SHALLOW GROUNDWATER DYNAMICS IN THE ROOT ZONE OF A CYPRESS WETLAND

The hydrology of the root zone in a forested wetland is being studied as part of a larger investigation of the hydrologic controls on wetland tree growth. Previous studies have shown that bald cypress trees (Taxodium distichum) undergo accelerated growth during years of high precipitation, including trees growing in saturated sediments where water should not be a growth-limiting factor. The primary cause of growth may be a precipitation induced influx of nutrients into the wetland or alteration of root-zone chemistry that enhances nutrient uptake.

The field site is an oxbow lake in northwestern Mississippi surrounded by a cypress dominated wetland. Outflow is ephemeral, and occasional backflow from the Yazoo River results in fluctuations in lake level in excess of 4 m creating the potential for seasonal reversals in shallow groundwater flow. A series of nested piezometers are employed to measure spatial and temporal trends in bulk chemistry, oxygen isotopic composition, and hydraulic gradient in the upper 3 m of sediment. The potential for differentiating lake and regional groundwater sources in the root zone is enhanced by seasonal changes in the chemistry and isotopic composition of the lake water. During the summer the lake level falls below the outlet resulting in evaporative concentration of dissolved solids and isotopic enrichment of ¹⁸O. During the previous winter, the d¹⁸O of lake water was similar to mean precipitation (near -5‰ VSMOW), but rose above 3‰ in the summer.

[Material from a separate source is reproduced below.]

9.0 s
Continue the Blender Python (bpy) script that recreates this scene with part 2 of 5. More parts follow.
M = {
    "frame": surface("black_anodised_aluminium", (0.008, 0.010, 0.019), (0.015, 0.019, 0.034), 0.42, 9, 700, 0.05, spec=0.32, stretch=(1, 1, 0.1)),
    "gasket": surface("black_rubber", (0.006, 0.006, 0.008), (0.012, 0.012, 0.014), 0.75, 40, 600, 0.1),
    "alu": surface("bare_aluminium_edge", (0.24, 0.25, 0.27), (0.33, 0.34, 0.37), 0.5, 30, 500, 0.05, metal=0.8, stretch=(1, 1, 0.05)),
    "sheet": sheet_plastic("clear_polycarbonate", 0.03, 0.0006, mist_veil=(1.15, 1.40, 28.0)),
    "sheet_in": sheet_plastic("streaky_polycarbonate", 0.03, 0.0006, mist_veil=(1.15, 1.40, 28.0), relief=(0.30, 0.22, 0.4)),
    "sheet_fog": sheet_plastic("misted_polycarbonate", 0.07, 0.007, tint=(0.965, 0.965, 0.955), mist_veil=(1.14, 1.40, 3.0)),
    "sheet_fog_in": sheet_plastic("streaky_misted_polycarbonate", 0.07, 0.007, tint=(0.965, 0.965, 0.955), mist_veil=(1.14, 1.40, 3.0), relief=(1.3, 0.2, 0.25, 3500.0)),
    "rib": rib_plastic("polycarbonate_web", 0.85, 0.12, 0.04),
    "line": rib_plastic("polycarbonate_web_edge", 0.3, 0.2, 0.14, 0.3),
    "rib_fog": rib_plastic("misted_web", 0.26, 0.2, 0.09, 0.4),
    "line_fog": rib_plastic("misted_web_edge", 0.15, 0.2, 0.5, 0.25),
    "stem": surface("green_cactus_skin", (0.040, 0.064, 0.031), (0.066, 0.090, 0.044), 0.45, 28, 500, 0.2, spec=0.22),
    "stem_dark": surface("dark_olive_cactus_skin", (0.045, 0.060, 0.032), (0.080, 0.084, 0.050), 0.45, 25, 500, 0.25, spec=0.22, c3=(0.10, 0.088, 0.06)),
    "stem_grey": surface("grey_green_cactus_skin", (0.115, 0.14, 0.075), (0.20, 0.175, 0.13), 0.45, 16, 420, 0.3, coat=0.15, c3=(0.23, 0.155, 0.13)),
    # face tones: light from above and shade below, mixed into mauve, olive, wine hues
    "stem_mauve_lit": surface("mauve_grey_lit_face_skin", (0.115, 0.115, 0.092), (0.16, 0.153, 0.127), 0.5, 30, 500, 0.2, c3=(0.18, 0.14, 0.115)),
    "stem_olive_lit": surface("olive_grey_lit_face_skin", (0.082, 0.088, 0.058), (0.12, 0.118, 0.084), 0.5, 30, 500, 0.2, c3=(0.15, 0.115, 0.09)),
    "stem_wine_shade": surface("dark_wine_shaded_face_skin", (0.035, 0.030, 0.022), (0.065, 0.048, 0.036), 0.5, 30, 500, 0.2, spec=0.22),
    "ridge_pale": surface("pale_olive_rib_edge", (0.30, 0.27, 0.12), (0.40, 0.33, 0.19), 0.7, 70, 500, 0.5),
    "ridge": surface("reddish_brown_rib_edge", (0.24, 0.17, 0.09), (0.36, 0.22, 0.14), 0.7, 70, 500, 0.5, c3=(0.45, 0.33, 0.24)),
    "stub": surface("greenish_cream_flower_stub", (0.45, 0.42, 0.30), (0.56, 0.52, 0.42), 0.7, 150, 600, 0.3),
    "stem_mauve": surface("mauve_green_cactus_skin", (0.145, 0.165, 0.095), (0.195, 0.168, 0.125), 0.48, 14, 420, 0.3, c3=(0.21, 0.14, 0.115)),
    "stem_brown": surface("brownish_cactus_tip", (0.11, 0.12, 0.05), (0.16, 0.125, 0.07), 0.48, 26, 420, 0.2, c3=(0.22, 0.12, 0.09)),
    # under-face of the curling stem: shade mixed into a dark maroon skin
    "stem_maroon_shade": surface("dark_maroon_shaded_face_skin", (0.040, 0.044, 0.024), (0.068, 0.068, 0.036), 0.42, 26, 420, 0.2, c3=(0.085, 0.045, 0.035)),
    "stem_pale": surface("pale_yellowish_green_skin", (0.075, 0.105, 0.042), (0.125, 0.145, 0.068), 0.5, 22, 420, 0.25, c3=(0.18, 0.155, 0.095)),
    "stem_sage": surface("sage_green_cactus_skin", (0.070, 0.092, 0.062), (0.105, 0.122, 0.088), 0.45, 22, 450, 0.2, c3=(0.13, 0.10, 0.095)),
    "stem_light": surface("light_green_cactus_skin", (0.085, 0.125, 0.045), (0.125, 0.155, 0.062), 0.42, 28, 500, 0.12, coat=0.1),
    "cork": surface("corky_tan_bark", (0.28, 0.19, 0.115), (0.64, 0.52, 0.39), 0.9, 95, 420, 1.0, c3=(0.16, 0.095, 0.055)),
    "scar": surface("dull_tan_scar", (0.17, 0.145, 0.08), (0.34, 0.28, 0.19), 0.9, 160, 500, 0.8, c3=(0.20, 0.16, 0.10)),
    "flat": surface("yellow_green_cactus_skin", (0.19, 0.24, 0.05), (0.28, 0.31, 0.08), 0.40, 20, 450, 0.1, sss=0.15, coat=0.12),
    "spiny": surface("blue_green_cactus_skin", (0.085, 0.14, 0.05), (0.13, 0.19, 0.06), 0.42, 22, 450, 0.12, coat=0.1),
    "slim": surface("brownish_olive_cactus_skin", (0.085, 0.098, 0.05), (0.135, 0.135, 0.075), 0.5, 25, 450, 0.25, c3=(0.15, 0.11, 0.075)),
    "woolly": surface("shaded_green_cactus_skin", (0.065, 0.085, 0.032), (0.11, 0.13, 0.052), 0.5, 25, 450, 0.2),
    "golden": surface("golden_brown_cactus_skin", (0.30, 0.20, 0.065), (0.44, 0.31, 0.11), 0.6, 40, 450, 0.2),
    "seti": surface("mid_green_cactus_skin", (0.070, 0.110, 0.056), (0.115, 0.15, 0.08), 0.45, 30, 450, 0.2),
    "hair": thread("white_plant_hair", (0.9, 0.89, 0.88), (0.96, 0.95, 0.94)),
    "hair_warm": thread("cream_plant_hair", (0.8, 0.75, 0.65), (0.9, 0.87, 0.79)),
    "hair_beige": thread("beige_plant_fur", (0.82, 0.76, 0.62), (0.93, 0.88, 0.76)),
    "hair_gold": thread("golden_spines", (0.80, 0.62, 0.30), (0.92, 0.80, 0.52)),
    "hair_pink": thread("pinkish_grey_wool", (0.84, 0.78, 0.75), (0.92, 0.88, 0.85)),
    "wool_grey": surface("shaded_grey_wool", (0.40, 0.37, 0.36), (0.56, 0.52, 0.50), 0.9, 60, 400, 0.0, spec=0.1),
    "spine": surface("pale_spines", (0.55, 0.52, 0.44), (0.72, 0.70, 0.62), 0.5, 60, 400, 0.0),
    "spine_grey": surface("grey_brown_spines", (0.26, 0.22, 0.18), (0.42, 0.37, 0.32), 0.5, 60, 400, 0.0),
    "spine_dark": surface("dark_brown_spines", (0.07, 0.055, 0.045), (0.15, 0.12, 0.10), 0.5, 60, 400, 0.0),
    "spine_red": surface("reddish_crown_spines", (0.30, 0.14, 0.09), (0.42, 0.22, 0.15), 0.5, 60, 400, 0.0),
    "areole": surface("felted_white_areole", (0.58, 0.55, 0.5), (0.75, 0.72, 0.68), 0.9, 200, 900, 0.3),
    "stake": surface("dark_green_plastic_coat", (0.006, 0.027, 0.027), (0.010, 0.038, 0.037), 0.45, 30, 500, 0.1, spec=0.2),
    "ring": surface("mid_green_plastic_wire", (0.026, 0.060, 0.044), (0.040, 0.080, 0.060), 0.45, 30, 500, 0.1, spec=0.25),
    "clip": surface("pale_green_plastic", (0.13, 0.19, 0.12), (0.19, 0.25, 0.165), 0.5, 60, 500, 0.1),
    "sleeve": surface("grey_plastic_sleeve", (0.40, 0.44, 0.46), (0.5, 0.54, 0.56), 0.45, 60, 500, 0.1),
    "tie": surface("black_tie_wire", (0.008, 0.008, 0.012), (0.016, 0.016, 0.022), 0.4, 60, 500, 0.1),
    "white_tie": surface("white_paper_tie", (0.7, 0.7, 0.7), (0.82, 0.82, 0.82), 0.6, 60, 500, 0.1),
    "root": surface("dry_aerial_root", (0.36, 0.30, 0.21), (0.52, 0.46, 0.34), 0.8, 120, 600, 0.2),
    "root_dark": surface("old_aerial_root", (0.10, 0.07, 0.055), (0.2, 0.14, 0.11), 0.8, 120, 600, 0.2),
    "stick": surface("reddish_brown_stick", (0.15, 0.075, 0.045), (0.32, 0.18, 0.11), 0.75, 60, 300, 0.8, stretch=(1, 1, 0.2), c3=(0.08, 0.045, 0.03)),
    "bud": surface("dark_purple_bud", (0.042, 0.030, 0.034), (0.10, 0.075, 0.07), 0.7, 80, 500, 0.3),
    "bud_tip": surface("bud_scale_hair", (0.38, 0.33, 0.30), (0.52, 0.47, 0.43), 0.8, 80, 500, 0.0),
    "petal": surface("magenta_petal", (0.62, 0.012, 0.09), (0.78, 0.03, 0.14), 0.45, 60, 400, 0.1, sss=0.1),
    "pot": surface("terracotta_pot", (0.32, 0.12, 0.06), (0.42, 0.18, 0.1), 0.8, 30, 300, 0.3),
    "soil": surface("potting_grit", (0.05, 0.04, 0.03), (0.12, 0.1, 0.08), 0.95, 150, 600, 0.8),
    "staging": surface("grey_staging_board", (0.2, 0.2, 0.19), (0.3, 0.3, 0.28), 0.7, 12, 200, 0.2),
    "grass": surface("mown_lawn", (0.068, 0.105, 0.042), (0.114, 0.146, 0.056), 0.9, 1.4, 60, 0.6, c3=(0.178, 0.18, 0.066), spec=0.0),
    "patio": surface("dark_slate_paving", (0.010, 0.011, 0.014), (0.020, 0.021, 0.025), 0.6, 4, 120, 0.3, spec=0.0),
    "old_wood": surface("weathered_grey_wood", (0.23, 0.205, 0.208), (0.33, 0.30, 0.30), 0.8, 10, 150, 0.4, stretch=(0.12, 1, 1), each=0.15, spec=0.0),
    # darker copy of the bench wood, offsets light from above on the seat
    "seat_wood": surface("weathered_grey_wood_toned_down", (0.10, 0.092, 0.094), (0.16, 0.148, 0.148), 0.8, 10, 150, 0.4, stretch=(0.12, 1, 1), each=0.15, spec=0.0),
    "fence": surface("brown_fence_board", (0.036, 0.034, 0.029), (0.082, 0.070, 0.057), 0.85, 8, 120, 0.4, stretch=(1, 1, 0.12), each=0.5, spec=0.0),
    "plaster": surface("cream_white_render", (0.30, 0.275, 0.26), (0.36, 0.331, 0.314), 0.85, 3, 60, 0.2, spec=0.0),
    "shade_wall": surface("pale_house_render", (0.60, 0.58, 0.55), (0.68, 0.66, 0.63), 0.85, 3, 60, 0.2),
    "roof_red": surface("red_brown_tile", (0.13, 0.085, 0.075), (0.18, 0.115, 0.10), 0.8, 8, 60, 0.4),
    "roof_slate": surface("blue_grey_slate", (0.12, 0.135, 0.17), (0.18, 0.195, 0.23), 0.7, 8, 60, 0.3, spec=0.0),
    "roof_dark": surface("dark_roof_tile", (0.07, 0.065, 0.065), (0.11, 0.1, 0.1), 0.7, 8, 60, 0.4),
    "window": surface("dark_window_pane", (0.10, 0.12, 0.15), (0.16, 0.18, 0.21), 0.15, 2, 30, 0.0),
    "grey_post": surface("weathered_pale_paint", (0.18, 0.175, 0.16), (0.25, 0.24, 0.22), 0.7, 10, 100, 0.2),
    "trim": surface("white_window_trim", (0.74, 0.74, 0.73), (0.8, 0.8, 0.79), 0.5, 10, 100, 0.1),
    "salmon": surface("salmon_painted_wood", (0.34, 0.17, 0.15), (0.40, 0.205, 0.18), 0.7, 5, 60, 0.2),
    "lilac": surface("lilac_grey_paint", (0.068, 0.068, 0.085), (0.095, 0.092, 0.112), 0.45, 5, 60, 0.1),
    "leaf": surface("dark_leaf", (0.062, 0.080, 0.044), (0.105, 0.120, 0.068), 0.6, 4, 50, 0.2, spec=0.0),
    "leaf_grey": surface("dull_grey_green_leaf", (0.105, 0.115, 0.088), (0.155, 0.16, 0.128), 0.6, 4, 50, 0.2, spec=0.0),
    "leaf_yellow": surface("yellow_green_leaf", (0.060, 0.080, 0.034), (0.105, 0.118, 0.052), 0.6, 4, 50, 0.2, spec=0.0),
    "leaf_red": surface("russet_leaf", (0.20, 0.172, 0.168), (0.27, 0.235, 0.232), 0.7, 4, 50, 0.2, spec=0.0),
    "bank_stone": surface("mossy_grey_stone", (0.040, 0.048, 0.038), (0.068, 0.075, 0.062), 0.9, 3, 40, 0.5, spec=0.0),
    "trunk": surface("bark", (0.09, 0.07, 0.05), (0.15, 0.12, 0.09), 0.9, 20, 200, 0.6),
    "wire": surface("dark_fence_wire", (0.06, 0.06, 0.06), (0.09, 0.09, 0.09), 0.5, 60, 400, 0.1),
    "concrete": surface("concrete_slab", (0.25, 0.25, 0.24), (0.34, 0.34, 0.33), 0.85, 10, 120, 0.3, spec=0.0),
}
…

Preliminary results indicate that the shallow flow system is complex. During the previous year, the lake level remained higher than the hydraulic head in all the deeper piezometers, but the vertical gradient within the top 3 m of sediment partially reversed on multiple occasions. Several partial reversals in the horizontal gradient have also been observed. The partial reversals suggest that pockets of higher permeability exist within the sediment with variable connection with the surface. Observed changes have correlated more with lake level than with precipitation. Significant changes in the chemistry and isotopic composition of piezometer samples have been observed, but thus far without a clear indication of the source or transit time of the water present. Slug tests and tritium analyses are planned to help determine sources and travel times.